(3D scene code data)
* begin *

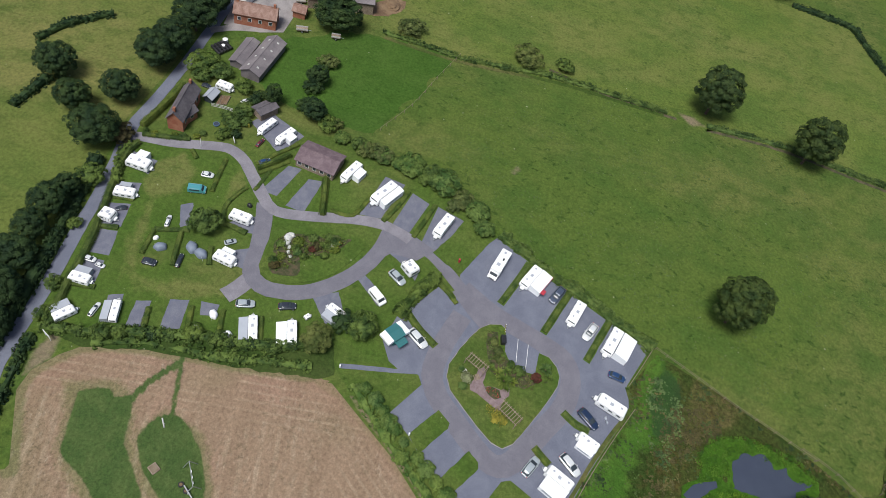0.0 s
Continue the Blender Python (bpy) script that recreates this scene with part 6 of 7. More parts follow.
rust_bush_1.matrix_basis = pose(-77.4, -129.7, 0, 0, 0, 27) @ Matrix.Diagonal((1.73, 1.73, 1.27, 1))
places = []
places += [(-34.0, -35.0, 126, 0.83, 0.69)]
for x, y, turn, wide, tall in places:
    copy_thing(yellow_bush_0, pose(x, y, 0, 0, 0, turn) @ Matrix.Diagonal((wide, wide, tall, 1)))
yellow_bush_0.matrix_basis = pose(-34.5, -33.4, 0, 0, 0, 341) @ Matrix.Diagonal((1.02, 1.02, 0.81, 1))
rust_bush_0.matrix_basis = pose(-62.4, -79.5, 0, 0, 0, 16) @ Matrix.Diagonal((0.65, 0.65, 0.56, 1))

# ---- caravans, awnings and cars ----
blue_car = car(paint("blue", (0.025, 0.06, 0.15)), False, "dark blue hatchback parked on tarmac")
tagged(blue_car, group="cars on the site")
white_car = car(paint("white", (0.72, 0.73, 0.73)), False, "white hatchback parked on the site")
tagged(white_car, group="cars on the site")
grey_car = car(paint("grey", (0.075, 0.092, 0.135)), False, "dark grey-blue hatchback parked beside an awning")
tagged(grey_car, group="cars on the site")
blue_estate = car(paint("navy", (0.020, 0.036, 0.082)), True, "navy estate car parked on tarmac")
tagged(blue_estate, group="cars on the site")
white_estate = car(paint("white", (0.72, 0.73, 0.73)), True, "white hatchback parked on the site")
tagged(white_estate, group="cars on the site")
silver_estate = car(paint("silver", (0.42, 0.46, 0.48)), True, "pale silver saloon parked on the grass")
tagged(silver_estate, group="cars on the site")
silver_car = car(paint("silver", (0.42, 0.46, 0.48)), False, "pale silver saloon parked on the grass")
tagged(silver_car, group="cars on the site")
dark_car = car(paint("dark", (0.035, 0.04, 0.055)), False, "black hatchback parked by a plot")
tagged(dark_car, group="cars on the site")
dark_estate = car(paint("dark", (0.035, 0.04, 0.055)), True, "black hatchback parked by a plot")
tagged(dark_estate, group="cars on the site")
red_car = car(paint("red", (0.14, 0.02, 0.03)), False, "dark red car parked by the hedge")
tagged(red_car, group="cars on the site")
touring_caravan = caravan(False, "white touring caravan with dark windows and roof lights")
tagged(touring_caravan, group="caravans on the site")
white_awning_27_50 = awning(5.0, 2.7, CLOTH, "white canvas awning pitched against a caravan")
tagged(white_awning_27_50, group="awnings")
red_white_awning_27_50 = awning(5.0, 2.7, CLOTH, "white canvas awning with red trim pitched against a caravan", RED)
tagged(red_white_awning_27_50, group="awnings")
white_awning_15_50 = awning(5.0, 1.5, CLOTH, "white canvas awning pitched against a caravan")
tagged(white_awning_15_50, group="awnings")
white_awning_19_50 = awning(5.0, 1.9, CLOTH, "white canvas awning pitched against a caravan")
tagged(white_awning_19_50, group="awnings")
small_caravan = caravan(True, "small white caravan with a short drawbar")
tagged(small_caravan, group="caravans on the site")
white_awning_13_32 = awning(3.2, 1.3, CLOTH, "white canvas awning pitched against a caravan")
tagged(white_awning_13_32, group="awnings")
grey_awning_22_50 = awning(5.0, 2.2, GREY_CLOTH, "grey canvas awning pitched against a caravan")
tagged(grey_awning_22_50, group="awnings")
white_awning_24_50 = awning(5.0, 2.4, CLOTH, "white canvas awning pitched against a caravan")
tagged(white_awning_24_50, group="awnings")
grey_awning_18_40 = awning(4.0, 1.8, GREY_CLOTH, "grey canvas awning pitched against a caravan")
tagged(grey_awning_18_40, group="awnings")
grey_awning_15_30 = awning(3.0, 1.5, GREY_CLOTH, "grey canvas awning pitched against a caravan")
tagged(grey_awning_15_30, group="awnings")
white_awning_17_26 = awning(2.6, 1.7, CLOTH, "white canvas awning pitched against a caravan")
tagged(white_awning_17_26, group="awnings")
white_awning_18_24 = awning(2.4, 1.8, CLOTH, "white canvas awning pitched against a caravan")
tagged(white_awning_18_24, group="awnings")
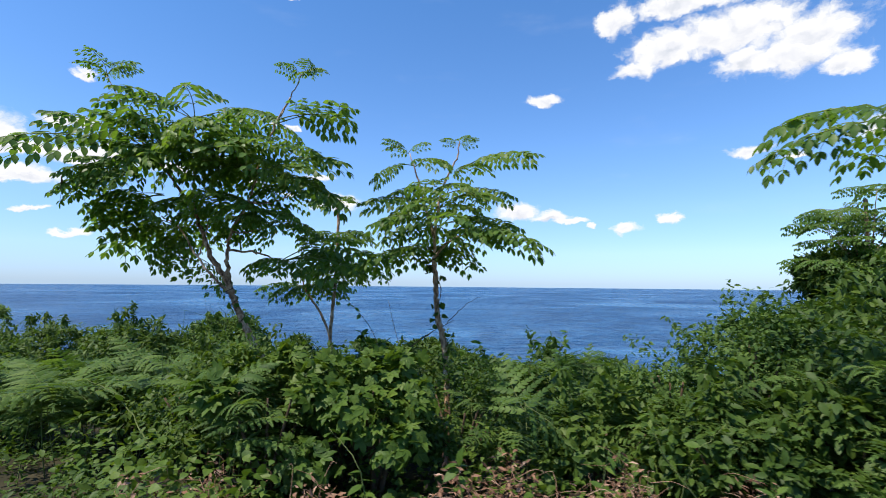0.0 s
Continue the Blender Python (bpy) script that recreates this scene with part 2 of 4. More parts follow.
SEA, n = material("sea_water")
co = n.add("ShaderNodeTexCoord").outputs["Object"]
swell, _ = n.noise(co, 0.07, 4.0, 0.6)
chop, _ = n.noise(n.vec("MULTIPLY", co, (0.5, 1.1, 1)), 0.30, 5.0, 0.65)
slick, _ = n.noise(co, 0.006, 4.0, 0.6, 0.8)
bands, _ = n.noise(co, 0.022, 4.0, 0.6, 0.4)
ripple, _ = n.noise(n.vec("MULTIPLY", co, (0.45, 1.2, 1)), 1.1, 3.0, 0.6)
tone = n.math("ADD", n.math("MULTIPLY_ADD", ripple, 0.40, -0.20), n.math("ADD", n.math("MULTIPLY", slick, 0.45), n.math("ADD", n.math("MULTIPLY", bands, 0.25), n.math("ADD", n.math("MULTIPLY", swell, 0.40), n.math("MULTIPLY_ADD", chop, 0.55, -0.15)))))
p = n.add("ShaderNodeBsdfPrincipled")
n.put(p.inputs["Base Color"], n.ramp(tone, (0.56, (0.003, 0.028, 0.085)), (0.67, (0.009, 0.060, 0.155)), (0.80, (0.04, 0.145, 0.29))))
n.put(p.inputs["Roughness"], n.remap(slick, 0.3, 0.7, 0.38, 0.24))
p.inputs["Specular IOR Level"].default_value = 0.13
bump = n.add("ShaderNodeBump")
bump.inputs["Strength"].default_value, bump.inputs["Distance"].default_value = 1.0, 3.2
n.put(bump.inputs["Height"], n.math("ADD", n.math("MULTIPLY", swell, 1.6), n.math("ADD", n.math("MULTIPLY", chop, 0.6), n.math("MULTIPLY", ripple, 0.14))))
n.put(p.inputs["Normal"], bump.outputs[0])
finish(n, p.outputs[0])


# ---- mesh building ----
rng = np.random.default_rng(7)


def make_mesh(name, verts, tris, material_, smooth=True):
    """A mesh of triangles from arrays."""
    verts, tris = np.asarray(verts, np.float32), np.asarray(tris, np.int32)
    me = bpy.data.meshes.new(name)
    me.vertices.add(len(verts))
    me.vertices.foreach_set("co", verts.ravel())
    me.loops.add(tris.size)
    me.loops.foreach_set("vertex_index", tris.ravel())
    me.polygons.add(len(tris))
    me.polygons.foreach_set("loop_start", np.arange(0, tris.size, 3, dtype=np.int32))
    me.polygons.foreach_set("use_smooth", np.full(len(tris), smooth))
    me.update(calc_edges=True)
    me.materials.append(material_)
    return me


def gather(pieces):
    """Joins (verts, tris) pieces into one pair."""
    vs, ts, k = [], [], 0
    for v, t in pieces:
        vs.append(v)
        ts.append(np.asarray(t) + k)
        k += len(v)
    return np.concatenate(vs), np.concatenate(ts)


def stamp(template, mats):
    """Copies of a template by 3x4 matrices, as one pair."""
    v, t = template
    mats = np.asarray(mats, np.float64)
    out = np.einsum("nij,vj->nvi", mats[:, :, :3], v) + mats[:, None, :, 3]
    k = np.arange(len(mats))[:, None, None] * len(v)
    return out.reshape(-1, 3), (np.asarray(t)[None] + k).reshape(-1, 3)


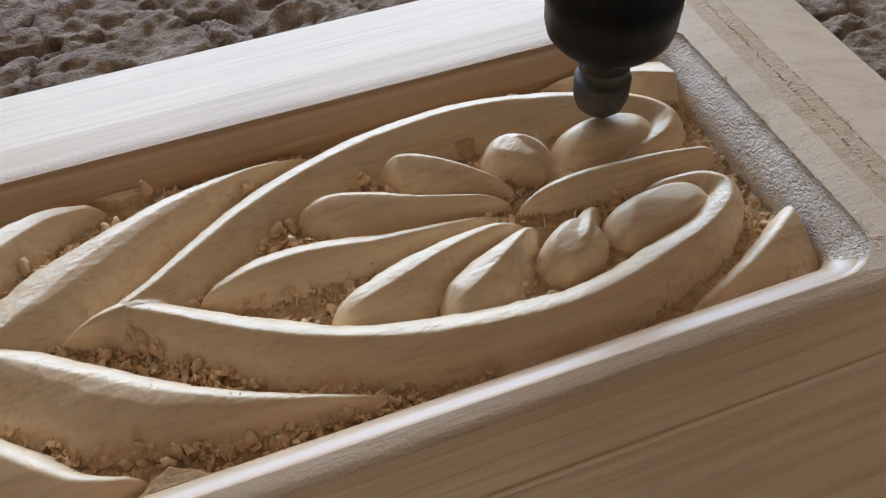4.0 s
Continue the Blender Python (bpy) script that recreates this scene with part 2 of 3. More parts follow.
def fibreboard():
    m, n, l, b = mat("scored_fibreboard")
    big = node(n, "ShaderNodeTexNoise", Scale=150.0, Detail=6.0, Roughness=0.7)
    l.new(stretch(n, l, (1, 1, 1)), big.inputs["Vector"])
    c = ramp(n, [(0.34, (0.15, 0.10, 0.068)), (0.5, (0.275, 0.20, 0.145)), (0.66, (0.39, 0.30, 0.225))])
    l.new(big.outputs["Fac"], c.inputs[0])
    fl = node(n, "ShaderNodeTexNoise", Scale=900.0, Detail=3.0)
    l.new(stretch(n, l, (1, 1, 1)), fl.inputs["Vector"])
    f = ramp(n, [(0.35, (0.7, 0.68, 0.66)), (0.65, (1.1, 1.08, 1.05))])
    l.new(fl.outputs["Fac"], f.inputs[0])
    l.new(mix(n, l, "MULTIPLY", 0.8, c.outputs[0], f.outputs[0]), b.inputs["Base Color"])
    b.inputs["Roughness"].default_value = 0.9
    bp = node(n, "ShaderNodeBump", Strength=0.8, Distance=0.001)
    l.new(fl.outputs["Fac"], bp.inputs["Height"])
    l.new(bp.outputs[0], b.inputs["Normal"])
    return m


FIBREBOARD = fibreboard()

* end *
* begin *

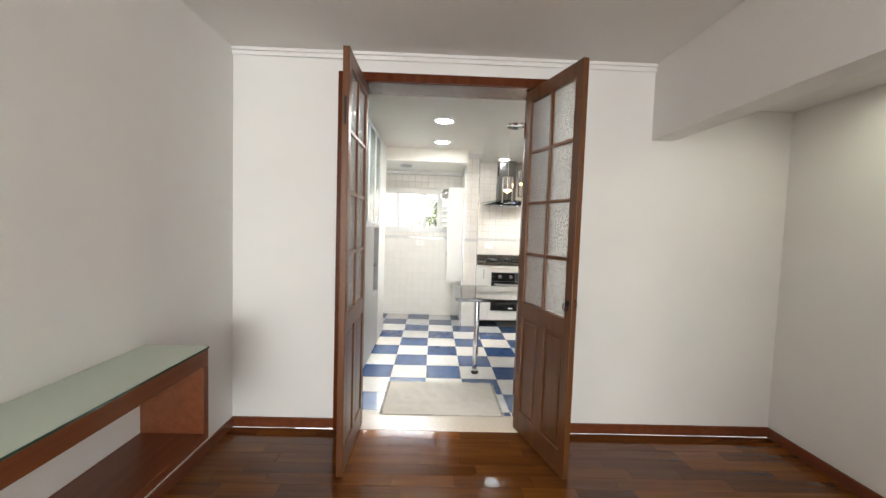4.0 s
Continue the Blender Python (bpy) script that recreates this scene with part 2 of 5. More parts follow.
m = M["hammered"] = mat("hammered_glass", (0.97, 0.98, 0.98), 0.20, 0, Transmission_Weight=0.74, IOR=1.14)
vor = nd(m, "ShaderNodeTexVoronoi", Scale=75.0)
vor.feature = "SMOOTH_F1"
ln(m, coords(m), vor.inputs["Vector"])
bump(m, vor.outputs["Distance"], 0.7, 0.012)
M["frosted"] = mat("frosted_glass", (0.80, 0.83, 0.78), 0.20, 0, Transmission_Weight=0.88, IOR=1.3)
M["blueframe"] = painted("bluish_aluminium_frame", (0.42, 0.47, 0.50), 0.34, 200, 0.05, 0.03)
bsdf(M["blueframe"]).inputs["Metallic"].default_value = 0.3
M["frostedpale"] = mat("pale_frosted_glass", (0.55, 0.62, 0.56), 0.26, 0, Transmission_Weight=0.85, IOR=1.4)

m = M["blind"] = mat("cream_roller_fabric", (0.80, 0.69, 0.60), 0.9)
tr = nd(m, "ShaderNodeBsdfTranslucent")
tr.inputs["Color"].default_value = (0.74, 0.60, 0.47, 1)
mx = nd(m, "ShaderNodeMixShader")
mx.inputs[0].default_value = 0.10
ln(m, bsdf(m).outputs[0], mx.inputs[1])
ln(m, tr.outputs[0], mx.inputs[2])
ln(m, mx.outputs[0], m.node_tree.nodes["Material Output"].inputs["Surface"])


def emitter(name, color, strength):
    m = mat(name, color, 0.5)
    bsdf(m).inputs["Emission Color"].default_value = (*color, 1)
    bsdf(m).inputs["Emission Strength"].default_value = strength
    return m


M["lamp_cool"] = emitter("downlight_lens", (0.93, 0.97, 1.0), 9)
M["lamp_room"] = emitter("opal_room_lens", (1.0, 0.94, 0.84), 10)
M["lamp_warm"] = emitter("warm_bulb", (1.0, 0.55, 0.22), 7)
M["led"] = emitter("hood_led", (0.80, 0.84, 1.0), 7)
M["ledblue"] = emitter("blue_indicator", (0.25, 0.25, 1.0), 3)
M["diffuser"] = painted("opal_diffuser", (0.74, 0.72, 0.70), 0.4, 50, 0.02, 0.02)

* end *
* begin *

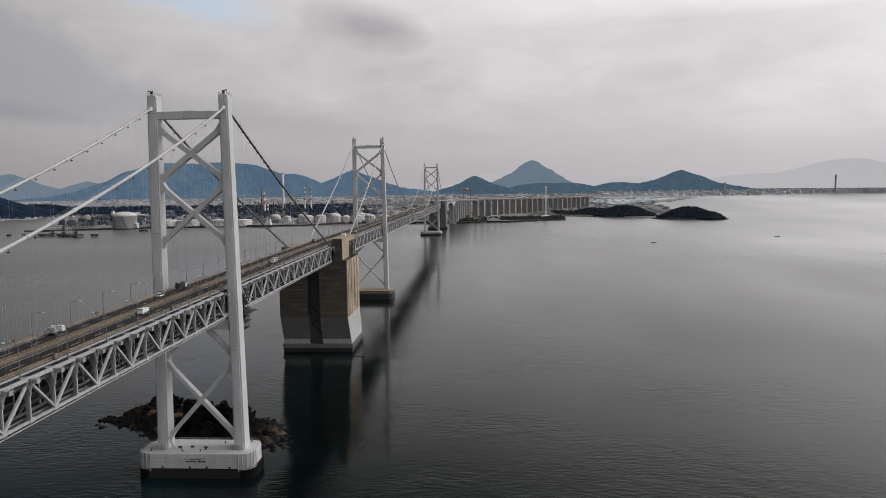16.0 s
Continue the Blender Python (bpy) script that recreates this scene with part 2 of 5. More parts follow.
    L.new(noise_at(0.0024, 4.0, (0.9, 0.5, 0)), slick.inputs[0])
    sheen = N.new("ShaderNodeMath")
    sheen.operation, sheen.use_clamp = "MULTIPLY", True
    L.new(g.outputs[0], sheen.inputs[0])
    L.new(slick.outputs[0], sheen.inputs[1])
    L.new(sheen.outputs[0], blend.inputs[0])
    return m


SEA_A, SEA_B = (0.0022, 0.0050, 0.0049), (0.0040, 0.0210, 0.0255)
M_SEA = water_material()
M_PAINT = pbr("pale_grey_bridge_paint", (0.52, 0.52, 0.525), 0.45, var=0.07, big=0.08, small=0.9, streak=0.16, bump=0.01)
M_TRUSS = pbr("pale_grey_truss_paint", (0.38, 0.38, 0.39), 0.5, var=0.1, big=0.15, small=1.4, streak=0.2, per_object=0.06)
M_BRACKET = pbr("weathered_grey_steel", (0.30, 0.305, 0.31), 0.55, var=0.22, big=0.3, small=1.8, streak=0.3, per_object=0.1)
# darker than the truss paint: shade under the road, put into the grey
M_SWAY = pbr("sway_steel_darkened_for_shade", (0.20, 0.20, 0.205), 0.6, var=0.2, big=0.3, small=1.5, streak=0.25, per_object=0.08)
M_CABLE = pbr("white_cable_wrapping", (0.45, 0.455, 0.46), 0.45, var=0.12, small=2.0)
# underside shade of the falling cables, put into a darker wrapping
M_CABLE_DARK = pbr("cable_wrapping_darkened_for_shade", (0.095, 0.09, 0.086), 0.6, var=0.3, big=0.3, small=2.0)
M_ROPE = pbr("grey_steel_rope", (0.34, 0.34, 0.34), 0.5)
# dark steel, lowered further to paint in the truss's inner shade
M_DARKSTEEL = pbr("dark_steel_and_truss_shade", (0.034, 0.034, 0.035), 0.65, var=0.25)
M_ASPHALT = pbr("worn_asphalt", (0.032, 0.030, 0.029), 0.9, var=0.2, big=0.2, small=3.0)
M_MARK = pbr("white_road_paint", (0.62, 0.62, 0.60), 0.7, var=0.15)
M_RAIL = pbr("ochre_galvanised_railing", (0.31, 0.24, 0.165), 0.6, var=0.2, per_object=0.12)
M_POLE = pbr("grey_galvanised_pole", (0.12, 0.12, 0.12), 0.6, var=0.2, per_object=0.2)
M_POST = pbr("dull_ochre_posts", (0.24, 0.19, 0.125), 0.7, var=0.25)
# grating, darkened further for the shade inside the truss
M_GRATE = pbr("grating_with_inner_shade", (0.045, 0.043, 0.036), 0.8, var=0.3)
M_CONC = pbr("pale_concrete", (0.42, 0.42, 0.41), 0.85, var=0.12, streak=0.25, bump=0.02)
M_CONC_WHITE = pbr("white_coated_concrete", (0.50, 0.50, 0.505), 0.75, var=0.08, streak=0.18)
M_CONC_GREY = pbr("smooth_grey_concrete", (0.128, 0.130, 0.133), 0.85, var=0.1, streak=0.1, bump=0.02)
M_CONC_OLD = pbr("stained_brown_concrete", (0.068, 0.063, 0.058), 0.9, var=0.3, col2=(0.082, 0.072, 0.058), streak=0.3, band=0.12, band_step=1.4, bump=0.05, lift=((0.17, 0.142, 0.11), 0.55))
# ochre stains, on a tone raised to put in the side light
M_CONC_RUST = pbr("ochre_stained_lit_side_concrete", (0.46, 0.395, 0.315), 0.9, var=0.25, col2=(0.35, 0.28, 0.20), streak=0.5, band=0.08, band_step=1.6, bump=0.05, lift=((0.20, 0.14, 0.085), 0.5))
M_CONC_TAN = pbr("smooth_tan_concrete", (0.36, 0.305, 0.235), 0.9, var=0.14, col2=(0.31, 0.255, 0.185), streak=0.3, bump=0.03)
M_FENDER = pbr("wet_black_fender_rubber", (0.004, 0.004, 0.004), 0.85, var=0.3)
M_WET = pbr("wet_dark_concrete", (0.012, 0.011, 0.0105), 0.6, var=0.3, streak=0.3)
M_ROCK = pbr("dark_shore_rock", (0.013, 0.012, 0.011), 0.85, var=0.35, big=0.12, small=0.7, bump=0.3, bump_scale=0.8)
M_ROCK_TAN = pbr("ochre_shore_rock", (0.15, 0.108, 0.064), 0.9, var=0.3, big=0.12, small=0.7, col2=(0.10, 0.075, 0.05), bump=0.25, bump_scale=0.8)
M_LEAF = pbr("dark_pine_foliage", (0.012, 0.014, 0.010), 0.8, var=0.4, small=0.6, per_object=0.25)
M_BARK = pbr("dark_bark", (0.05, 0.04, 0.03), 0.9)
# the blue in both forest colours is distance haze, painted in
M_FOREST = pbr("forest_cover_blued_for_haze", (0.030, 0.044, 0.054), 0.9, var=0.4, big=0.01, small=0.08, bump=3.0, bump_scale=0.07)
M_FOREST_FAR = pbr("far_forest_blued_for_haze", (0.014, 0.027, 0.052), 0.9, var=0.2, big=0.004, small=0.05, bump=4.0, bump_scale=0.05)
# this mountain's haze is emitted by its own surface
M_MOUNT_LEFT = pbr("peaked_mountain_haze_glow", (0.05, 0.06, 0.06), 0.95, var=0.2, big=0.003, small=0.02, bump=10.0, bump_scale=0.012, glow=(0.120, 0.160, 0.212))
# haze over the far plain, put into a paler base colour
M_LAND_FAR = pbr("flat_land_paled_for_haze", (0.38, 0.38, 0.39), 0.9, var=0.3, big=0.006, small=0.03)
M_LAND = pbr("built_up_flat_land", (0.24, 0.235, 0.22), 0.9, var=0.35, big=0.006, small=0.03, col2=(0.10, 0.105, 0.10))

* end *

THE TASK = Copy every line from the records above that contains the word "More".

SOLUTION FOR THIS TASK =
Continue the Blender Python (bpy) script that recreates this scene with part 6 of 7. More parts follow.
Continue the Blender Python (bpy) script that recreates this scene with part 2 of 4. More parts follow.
Continue the Blender Python (bpy) script that recreates this scene with part 2 of 3. More parts follow.
Continue the Blender Python (bpy) script that recreates this scene with part 2 of 5. More parts follow.
Continue the Blender Python (bpy) script that recreates this scene with part 2 of 5. More parts follow.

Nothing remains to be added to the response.